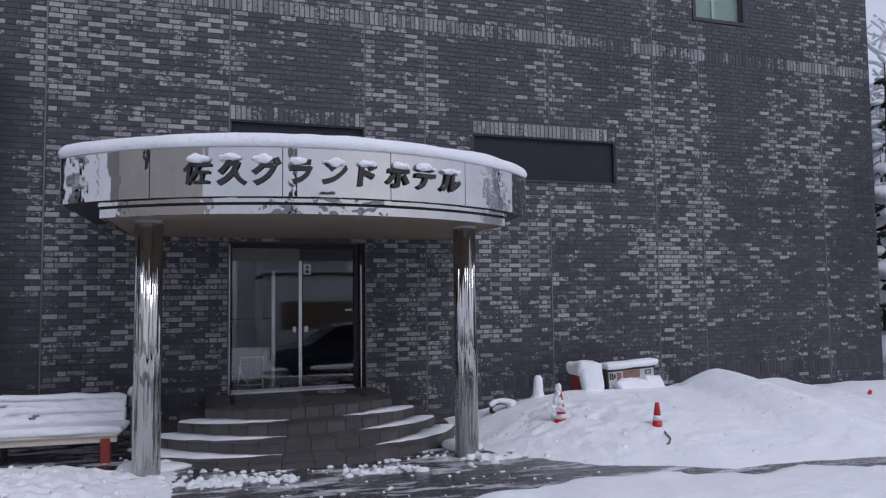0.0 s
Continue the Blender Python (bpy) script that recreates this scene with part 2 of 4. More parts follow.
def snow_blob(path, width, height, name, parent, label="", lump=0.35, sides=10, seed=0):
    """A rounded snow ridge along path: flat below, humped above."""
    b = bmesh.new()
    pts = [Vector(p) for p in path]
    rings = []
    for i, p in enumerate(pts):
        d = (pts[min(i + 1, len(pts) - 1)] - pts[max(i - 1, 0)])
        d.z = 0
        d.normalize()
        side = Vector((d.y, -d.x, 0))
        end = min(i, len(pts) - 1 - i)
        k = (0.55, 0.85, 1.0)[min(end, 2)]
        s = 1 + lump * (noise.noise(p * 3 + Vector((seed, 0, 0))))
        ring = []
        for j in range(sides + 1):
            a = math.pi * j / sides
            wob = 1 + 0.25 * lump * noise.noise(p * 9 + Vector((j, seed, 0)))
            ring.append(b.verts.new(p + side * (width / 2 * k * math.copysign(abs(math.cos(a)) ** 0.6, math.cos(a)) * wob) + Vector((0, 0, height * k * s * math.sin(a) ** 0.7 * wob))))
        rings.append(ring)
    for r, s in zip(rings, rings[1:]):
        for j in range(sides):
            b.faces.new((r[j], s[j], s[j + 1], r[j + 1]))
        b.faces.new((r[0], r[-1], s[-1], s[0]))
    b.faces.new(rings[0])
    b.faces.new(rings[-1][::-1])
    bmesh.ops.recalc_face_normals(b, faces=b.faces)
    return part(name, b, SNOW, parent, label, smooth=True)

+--

» What you are asked to do: Write out the whole listing exactly, and drop the pictures.

» Answer for the task:
0.0 s
Continue the Blender Python (bpy) script that recreates this scene with part 2 of 4. More parts follow.
def snow_blob(path, width, height, name, parent, label="", lump=0.35, sides=10, seed=0):
    """A rounded snow ridge along path: flat below, humped above."""
    b = bmesh.new()
    pts = [Vector(p) for p in path]
    rings = []
    for i, p in enumerate(pts):
        d = (pts[min(i + 1, len(pts) - 1)] - pts[max(i - 1, 0)])
        d.z = 0
        d.normalize()
        side = Vector((d.y, -d.x, 0))
        end = min(i, len(pts) - 1 - i)
        k = (0.55, 0.85, 1.0)[min(end, 2)]
        s = 1 + lump * (noise.noise(p * 3 + Vector((seed, 0, 0))))
        ring = []
        for j in range(sides + 1):
            a = math.pi * j / sides
            wob = 1 + 0.25 * lump * noise.noise(p * 9 + Vector((j, seed, 0)))
            ring.append(b.verts.new(p + side * (width / 2 * k * math.copysign(abs(math.cos(a)) ** 0.6, math.cos(a)) * wob) + Vector((0, 0, height * k * s * math.sin(a) ** 0.7 * wob))))
        rings.append(ring)
    for r, s in zip(rings, rings[1:]):
        for j in range(sides):
            b.faces.new((r[j], s[j], s[j + 1], r[j + 1]))
        b.faces.new((r[0], r[-1], s[-1], s[0]))
    b.faces.new(rings[0])
    b.faces.new(rings[-1][::-1])
    bmesh.ops.recalc_face_normals(b, faces=b.faces)
    return part(name, b, SNOW, parent, label, smooth=True)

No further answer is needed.